Maybe I’ll roll up in a fully restored 1987 Monte Carlo SS, the kind of car that makes strangers shout, “Hey, I had that in high school!” Or maybe a Fox-body Mustang GT, the official car of questionable decisions and even worse hairstyles. Or a Camaro IROC-Z, which comes with T-tops, an attitude problem, and a soundtrack that’s 90% Bon Jovi.
Or maybe even…
even…
a Pontiac Trans Am — the one with the giant screaming chicken on the hood. Nothing says class like a ten-foot flaming bird charging at traffic.
Or maybe I’ll go full executive mode with a 1990 Lexus LS400 — rear-wheel drive, big V8, smooth as butter, built back when Lexus was trying to out-Mercedes Mercedes. And honestly, I don’t drive in snow anymore anyway, so why not glide through life like Japanese royalty?
Or maybe I’ll double as an undercover FBI agent in a 1980 Oldsmobile Delta 88 — because nothing says “government surveillance unit” like a giant boxy sedan that gets 11 miles to the gallon.
The best part? I could probably get any of these cars restored for less than a brand-new Hyundai — a car that comes with seven computers, three screens, and a warranty that expires the moment you sneeze near the dashboard.
Maybe I’ll really lose it and grab a brick-shaped Volvo 240 wagon, the car that refuses to die.
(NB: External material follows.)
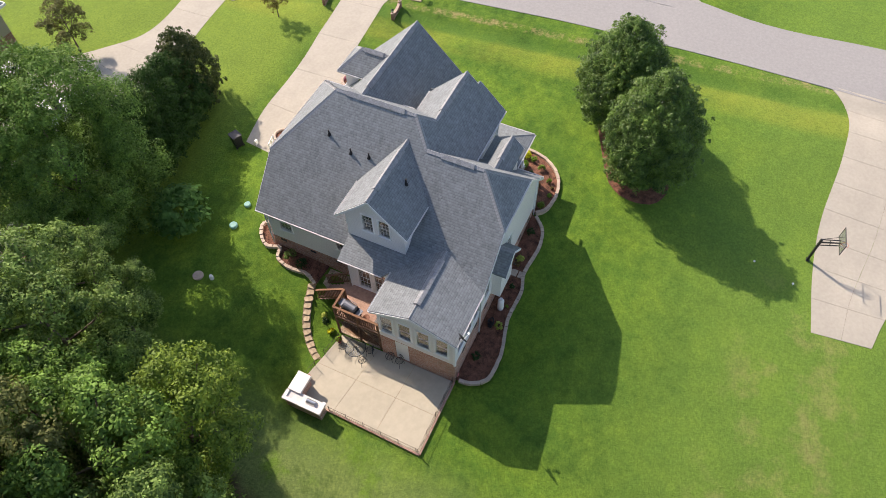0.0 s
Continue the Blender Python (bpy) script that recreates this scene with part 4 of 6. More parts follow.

Or a Mercedes 300TD turbo diesel, which might actually outlive the human race.
One thing’s for sure: whatever I get next, it won’t be another look-alike, plastic, small-medium-or-large jellybean with an expiration date. I want something that makes me smile — not something that tells me my turbo, oxygen sensor, and left-front emotional support module all failed at the same time.